__SUPPLIED INFORMATION__.
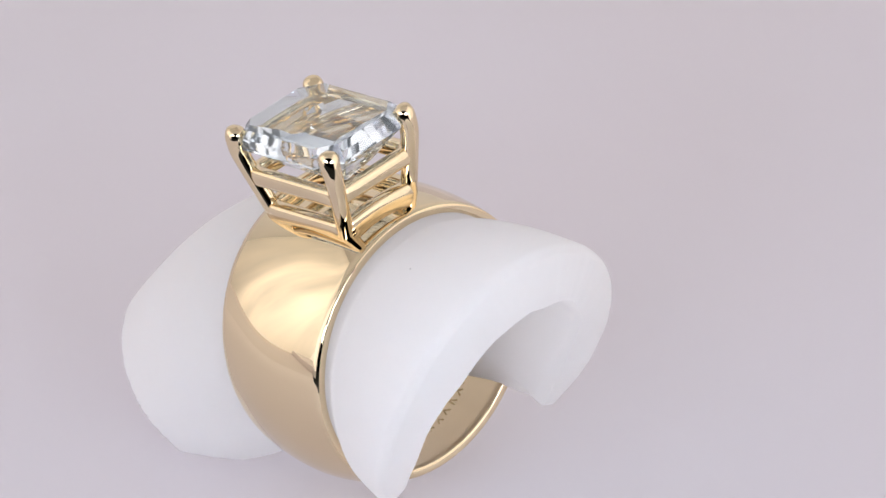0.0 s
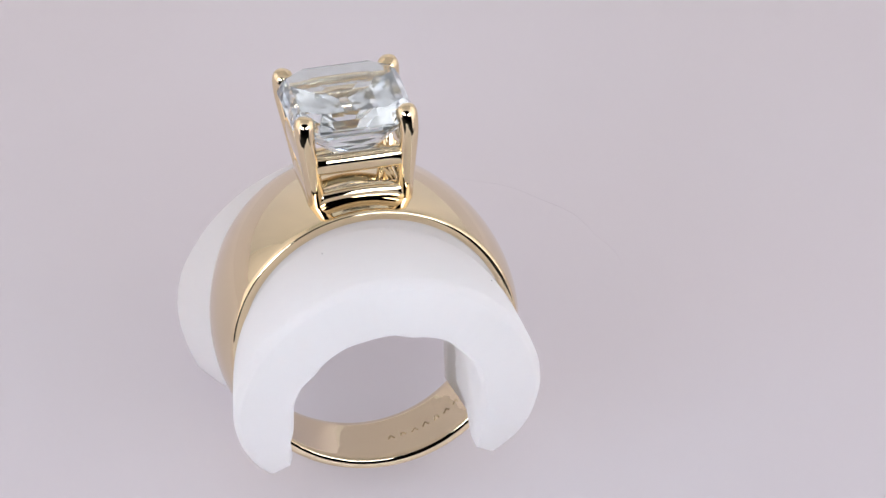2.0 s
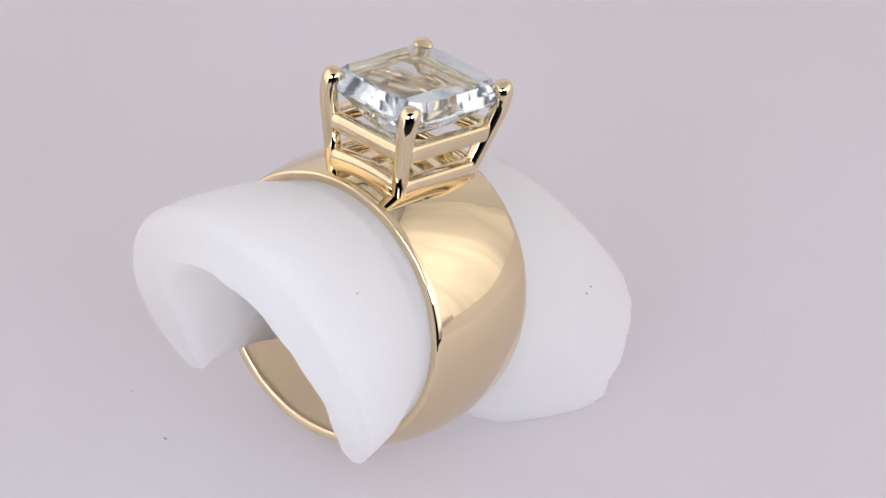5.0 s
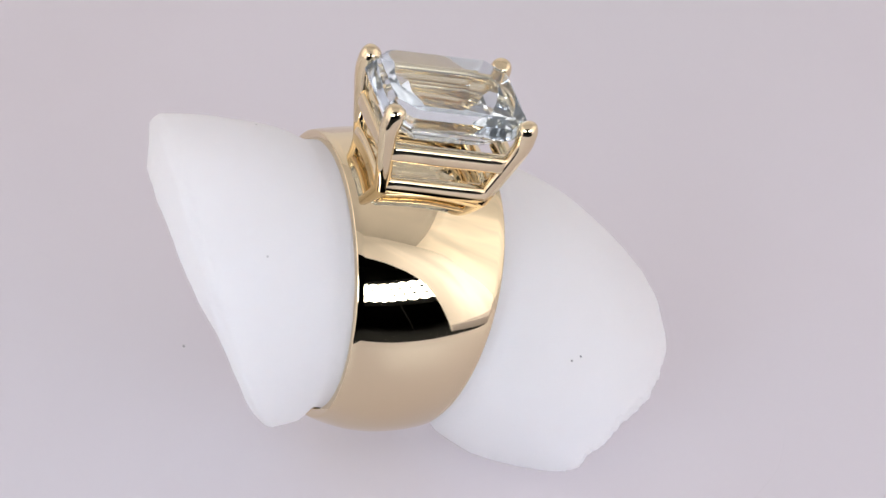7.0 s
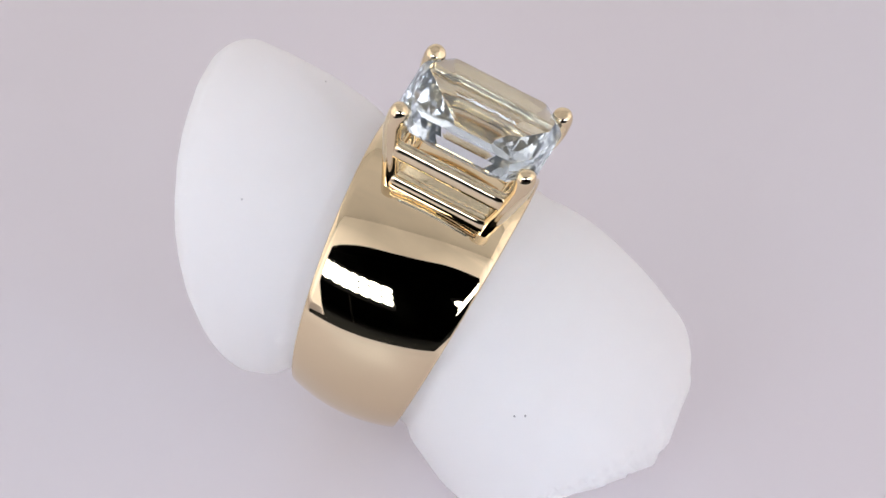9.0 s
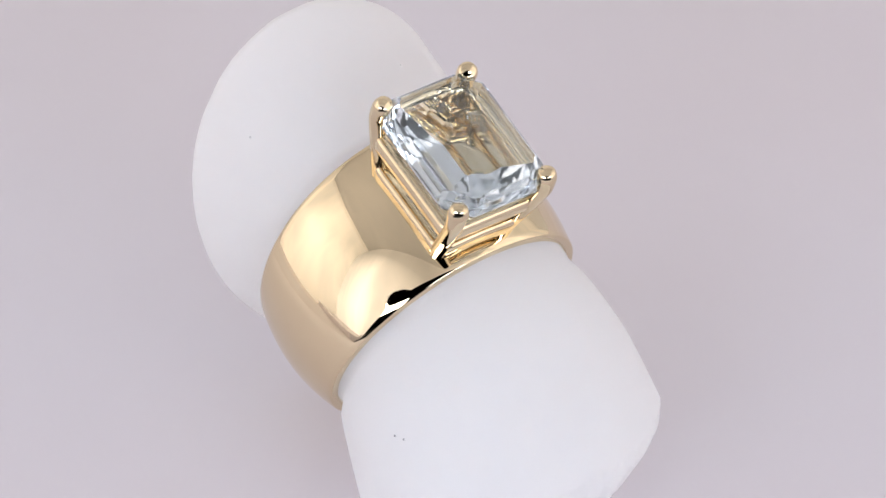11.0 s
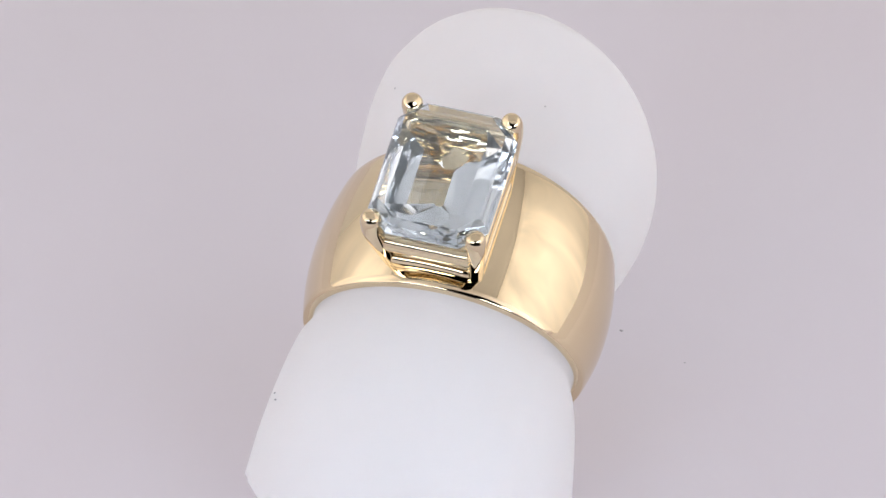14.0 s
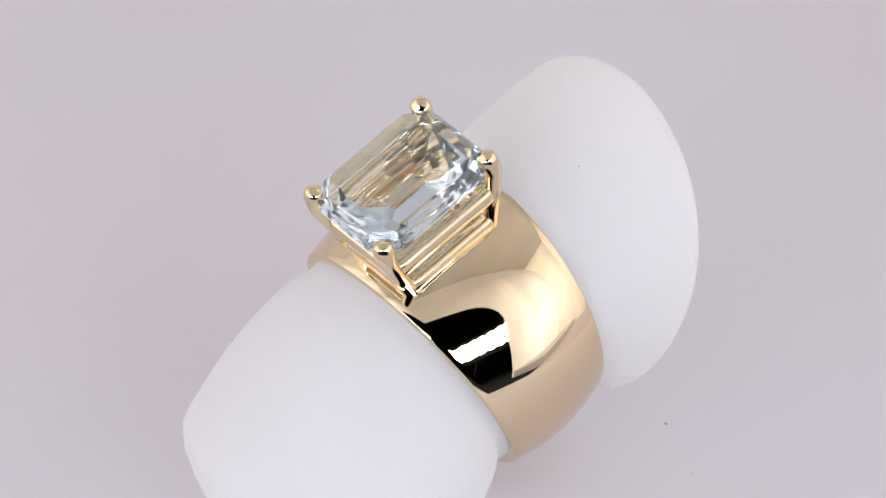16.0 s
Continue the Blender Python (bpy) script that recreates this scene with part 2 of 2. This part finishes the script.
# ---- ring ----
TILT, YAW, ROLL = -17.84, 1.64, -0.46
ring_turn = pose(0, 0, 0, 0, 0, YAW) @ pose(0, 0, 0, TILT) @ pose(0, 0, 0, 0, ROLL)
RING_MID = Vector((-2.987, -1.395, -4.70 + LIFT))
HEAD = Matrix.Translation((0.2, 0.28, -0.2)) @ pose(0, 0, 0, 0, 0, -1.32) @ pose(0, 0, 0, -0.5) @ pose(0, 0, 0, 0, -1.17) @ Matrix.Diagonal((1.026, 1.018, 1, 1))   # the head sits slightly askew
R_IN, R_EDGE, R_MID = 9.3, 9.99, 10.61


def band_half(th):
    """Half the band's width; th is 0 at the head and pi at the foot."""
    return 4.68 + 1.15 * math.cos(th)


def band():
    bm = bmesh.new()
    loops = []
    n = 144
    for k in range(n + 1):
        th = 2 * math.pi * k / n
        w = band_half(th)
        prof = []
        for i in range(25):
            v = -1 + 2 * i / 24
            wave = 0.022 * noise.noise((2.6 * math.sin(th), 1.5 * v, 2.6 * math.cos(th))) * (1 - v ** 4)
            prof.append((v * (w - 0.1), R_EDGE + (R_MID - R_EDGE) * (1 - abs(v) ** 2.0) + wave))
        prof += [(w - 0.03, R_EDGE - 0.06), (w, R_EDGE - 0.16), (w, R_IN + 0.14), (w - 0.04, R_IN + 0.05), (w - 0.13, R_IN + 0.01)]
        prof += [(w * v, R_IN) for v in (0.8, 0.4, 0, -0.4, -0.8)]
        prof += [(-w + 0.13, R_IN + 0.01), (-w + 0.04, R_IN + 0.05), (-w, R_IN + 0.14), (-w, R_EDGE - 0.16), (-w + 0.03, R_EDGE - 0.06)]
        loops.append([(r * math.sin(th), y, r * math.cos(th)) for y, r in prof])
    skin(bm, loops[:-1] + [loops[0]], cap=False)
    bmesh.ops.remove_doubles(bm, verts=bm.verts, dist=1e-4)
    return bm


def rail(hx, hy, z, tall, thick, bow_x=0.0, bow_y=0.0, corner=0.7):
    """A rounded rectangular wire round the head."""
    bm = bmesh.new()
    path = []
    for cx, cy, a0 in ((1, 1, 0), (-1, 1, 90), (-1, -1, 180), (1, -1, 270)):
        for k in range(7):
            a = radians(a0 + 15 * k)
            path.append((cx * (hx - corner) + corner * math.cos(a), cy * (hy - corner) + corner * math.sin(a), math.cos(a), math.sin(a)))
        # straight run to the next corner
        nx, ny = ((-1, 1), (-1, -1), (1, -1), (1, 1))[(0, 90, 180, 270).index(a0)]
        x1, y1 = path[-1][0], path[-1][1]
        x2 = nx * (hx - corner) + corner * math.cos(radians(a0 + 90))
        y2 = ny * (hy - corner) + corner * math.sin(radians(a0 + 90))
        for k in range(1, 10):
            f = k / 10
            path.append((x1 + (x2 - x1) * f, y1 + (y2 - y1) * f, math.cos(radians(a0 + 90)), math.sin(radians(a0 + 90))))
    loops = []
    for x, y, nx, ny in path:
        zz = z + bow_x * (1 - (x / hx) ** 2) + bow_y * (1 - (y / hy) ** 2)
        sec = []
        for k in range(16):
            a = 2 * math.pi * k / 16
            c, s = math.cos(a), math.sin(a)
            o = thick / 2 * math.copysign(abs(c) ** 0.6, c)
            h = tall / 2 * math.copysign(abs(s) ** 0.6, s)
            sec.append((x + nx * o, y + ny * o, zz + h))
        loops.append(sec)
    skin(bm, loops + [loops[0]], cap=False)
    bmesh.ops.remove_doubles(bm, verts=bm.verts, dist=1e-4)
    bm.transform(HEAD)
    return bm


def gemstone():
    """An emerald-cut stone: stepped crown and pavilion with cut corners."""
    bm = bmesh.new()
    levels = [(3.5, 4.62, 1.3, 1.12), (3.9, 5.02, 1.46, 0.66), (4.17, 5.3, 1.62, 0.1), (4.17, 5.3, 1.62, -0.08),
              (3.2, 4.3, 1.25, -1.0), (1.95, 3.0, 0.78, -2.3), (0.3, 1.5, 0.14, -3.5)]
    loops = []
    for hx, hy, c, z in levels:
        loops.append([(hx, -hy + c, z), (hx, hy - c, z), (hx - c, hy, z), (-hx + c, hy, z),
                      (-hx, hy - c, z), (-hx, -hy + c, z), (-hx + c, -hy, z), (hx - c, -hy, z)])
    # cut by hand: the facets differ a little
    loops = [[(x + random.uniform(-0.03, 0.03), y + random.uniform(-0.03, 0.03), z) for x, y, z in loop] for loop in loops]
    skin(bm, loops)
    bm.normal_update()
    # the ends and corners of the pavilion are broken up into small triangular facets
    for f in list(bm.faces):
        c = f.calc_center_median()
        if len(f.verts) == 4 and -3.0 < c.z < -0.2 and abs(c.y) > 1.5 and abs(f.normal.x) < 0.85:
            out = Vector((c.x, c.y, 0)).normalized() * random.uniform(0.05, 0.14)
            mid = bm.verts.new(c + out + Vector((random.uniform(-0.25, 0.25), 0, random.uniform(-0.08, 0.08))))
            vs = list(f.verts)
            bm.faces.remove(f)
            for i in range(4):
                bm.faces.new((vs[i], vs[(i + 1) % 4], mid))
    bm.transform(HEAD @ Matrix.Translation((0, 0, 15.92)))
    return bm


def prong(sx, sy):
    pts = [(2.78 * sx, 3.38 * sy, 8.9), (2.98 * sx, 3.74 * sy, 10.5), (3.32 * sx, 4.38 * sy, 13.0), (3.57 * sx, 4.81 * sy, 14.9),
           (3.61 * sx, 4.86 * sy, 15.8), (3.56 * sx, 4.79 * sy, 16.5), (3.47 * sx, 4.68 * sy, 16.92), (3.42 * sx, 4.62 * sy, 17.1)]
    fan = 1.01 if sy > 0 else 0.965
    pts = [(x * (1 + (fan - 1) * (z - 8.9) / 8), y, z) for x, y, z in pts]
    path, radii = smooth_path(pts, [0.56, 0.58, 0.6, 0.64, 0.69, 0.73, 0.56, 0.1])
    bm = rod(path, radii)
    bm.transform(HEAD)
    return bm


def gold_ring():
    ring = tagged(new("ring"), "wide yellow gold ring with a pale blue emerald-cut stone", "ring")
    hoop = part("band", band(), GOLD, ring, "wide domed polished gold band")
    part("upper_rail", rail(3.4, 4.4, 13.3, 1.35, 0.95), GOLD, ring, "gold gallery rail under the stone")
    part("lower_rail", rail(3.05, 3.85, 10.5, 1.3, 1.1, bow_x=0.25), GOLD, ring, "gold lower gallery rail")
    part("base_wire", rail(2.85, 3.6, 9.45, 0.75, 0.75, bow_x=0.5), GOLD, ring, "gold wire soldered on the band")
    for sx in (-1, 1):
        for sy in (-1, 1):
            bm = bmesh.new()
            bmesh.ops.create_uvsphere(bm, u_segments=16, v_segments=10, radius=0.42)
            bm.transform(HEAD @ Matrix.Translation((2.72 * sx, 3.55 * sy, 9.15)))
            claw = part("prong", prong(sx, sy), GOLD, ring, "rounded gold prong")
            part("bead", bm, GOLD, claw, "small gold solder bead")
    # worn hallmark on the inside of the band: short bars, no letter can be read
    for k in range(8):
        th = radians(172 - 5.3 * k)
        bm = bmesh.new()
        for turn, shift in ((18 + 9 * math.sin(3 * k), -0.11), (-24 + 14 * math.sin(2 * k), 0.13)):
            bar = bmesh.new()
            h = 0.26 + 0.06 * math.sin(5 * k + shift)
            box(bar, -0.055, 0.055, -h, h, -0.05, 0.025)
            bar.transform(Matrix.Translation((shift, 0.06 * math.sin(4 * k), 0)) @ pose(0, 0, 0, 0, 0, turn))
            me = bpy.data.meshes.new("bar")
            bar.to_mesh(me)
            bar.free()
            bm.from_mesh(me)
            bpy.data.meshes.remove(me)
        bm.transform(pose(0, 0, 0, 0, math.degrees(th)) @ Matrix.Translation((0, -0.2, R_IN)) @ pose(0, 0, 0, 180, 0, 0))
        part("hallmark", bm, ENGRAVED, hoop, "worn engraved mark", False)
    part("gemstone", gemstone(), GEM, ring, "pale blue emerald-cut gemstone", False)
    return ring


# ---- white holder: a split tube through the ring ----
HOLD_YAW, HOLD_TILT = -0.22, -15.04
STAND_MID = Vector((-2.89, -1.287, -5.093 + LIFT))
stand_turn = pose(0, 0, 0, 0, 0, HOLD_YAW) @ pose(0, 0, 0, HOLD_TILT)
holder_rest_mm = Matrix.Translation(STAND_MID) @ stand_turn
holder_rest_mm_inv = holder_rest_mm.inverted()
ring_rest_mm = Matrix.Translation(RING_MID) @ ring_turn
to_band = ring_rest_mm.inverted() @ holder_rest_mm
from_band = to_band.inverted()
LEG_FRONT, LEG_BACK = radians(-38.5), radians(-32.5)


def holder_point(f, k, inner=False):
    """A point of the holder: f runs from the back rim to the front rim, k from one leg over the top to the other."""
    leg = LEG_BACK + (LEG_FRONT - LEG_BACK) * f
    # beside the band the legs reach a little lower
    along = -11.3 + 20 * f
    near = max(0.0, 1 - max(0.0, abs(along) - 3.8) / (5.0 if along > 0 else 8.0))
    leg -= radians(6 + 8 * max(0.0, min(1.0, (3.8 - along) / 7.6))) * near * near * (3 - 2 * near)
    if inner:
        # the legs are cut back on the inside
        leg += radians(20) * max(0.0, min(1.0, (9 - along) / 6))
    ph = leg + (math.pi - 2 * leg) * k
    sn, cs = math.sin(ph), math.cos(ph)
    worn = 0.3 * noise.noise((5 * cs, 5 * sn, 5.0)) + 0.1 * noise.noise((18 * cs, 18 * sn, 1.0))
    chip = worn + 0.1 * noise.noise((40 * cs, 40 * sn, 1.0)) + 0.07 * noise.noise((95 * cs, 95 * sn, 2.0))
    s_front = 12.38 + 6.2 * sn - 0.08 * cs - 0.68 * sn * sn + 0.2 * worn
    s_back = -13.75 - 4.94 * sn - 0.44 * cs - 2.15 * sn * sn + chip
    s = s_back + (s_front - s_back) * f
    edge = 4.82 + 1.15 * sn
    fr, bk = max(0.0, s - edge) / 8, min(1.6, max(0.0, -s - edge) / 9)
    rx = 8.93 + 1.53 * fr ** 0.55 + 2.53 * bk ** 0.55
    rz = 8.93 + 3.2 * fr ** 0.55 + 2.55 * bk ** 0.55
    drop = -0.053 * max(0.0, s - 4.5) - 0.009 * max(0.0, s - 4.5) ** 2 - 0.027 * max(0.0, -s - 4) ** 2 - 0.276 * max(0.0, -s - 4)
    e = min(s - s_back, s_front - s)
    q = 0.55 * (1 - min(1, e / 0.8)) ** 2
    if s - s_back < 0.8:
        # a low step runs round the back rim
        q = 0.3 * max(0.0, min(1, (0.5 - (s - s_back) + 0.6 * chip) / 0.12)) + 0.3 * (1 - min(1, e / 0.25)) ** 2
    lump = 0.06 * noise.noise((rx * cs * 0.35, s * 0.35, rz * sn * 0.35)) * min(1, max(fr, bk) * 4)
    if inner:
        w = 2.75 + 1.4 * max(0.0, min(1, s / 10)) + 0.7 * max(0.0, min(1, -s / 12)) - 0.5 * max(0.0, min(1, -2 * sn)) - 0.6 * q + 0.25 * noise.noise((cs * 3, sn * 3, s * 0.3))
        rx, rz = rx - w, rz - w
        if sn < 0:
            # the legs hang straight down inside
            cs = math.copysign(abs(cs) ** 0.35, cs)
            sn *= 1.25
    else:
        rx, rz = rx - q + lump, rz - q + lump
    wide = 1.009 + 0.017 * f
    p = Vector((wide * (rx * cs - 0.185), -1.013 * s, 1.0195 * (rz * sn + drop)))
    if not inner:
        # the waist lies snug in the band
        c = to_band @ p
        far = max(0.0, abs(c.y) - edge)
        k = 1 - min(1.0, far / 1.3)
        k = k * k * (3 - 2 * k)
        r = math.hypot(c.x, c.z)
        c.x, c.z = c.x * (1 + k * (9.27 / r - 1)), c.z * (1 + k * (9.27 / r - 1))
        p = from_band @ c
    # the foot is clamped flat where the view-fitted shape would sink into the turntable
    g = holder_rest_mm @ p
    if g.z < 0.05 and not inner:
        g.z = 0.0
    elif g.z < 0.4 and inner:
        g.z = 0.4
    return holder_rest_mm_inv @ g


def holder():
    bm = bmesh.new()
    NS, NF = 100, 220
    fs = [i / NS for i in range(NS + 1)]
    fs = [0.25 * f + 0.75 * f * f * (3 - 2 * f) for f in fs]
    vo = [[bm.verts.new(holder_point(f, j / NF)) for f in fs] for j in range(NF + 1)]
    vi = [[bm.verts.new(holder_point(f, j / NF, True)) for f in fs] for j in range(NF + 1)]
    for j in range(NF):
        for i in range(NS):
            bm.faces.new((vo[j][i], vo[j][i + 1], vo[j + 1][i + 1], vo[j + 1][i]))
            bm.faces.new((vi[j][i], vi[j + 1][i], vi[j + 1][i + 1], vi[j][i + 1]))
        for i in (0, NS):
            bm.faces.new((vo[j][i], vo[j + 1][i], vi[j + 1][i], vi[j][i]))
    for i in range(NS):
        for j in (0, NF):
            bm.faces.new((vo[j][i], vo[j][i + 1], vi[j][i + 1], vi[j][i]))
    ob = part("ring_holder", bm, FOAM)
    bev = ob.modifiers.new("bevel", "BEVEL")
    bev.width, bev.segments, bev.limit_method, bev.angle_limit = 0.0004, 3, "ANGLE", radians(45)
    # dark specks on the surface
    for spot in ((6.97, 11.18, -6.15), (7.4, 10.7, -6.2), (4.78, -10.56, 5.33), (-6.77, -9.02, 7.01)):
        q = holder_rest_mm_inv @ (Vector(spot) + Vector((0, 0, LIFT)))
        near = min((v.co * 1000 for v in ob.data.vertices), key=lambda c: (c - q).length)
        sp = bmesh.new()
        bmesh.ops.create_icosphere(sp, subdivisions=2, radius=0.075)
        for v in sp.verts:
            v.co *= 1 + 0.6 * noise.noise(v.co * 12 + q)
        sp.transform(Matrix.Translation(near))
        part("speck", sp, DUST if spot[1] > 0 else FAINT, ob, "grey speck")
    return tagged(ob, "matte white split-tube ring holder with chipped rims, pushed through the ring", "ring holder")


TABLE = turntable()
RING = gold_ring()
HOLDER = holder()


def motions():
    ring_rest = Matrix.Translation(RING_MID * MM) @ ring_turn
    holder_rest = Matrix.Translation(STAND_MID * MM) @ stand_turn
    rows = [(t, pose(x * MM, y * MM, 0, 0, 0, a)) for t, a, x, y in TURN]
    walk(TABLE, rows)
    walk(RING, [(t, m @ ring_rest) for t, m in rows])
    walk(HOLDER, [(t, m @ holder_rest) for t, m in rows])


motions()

__SET TASK__. In the listing above, find the line with "Continue the Blender" and the line with "return 4.68 + 1.15 * math.cos(th)", then print exactly those lines and every line between them.

__COMPLETE OUTPUT__.
Continue the Blender Python (bpy) script that recreates this scene with part 2 of 2. This part finishes the script.
# ---- ring ----
TILT, YAW, ROLL = -17.84, 1.64, -0.46
ring_turn = pose(0, 0, 0, 0, 0, YAW) @ pose(0, 0, 0, TILT) @ pose(0, 0, 0, 0, ROLL)
RING_MID = Vector((-2.987, -1.395, -4.70 + LIFT))
HEAD = Matrix.Translation((0.2, 0.28, -0.2)) @ pose(0, 0, 0, 0, 0, -1.32) @ pose(0, 0, 0, -0.5) @ pose(0, 0, 0, 0, -1.17) @ Matrix.Diagonal((1.026, 1.018, 1, 1))   # the head sits slightly askew
R_IN, R_EDGE, R_MID = 9.3, 9.99, 10.61


def band_half(th):
    """Half the band's width; th is 0 at the head and pi at the foot."""
    return 4.68 + 1.15 * math.cos(th)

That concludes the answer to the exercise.